In any case, the TM-B defining feature is the software that sits between the cranks and the motor, shaping the whole cycling experience. Did Also avoid the uncanny valley?
To a large extent, yes. Once you find the right combination of settings and cadence, cruising down the street feels just like it does on any other bike. It’s impossible to tell that all your legs are doing is driving a generator and sending signals to a sensor or two.
But it didn’t take much to uncover behavior that felt very different. On a normal bike, a sudden mash on the pedals can often produce a short burst of acceleration followed by a spinout while shifting. On the TM-B, the software adjusts the resistance from the generator nearly instantly so it becomes much harder to pedal, all while boosting power to the motor.
In short, it did what I normally would have by shifting gears and adjusting cadence and force—and it did so very quickly, without requiring any intervention. It was a bit like having an automatic transmission on a bike.
The TM-B also avoided a problem I occasionally have on normal bikes: shifting into a gear my legs weren’t ready for. As soon as I started easing off the force I was supplying even slightly, the hardware responded by making it somewhat easier to pedal.
That doesn’t mean you can forget about shifting. There are two ways to set the assist, each with 10 settings. I didn’t have enough time to fully explore how they change the ride, nor did I run the battery flat to experience what Also calls “limp” mode, where you’re directly powering the motor with no battery assist. There’s still plenty to cover in the review.

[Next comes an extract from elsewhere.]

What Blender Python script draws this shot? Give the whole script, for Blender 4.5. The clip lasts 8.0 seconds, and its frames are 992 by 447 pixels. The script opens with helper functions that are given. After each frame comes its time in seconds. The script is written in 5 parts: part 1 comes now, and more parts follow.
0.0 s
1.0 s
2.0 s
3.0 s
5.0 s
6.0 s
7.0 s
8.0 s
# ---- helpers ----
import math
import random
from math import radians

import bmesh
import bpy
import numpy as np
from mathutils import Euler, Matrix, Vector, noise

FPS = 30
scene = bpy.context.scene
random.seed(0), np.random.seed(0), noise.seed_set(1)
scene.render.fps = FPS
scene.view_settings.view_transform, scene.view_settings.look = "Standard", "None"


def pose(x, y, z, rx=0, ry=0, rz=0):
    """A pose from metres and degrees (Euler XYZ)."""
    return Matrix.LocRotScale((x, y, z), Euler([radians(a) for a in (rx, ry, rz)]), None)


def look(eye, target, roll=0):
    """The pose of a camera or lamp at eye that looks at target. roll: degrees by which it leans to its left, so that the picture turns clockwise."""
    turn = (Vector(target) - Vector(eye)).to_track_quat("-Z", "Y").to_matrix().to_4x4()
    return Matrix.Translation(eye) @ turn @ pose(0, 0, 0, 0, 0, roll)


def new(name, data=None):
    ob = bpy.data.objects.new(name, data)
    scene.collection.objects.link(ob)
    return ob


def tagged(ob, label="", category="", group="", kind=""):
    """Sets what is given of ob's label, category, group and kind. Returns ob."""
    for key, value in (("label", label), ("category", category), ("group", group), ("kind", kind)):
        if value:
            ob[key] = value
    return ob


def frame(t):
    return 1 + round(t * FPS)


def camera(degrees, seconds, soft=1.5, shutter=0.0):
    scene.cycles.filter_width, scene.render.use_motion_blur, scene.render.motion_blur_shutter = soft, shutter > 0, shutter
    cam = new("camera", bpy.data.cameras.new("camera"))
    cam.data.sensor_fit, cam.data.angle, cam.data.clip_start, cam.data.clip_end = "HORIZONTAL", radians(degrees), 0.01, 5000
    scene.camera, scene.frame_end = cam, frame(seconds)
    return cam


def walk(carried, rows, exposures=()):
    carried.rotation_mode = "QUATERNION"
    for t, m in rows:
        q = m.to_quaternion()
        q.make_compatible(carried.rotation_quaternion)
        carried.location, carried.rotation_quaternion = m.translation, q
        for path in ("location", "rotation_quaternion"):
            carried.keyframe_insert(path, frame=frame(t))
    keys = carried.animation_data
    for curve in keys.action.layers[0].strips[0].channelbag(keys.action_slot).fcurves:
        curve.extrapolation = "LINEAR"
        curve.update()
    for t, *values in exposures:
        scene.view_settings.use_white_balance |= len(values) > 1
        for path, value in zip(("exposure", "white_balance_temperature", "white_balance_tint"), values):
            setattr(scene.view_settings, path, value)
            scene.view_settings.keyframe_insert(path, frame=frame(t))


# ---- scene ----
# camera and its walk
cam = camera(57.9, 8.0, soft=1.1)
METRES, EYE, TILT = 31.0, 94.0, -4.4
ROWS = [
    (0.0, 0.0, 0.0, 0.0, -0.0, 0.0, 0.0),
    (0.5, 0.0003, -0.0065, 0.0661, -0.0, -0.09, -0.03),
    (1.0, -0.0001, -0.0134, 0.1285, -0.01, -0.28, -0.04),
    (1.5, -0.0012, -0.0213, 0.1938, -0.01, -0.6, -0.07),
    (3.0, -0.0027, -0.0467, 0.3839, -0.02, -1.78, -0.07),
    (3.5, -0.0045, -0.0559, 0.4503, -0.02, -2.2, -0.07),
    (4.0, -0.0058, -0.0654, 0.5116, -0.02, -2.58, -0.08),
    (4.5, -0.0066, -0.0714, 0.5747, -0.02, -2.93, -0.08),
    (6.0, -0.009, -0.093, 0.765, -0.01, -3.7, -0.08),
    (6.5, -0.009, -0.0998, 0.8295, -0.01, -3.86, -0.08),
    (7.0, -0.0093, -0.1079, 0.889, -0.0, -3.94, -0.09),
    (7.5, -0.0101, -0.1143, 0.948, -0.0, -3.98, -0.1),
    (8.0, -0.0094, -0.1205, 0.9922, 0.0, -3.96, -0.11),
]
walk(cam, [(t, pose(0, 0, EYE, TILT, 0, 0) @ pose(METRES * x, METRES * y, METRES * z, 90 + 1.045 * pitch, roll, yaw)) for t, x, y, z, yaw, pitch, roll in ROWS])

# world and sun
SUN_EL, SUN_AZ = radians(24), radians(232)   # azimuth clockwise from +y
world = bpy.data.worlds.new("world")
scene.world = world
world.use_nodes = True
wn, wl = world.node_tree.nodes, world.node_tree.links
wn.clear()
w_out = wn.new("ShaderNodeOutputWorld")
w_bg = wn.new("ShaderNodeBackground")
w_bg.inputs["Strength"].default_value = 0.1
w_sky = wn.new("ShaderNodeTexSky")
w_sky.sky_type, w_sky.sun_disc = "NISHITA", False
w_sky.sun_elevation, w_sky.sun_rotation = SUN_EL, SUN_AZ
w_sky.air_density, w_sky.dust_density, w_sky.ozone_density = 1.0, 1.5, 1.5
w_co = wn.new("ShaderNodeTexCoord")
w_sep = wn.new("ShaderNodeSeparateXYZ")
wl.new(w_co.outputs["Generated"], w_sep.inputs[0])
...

Still, I came away with the sense that Also has put a lot of thought and effort into the TM-B, resulting in one of the most distinct riding experiences I’ve had, easily surpassing the continuous variable transmission bike I tested last year. And at least on an initial ride, it doesn’t feel like a case of Silicon Valley reinventing things that didn’t need it. The goal isn’t to replace every bike, and the design does seem to offer some real benefits.
In a field where most changes are evolutionary, it’s nice to see a company do a more fundamental rethink.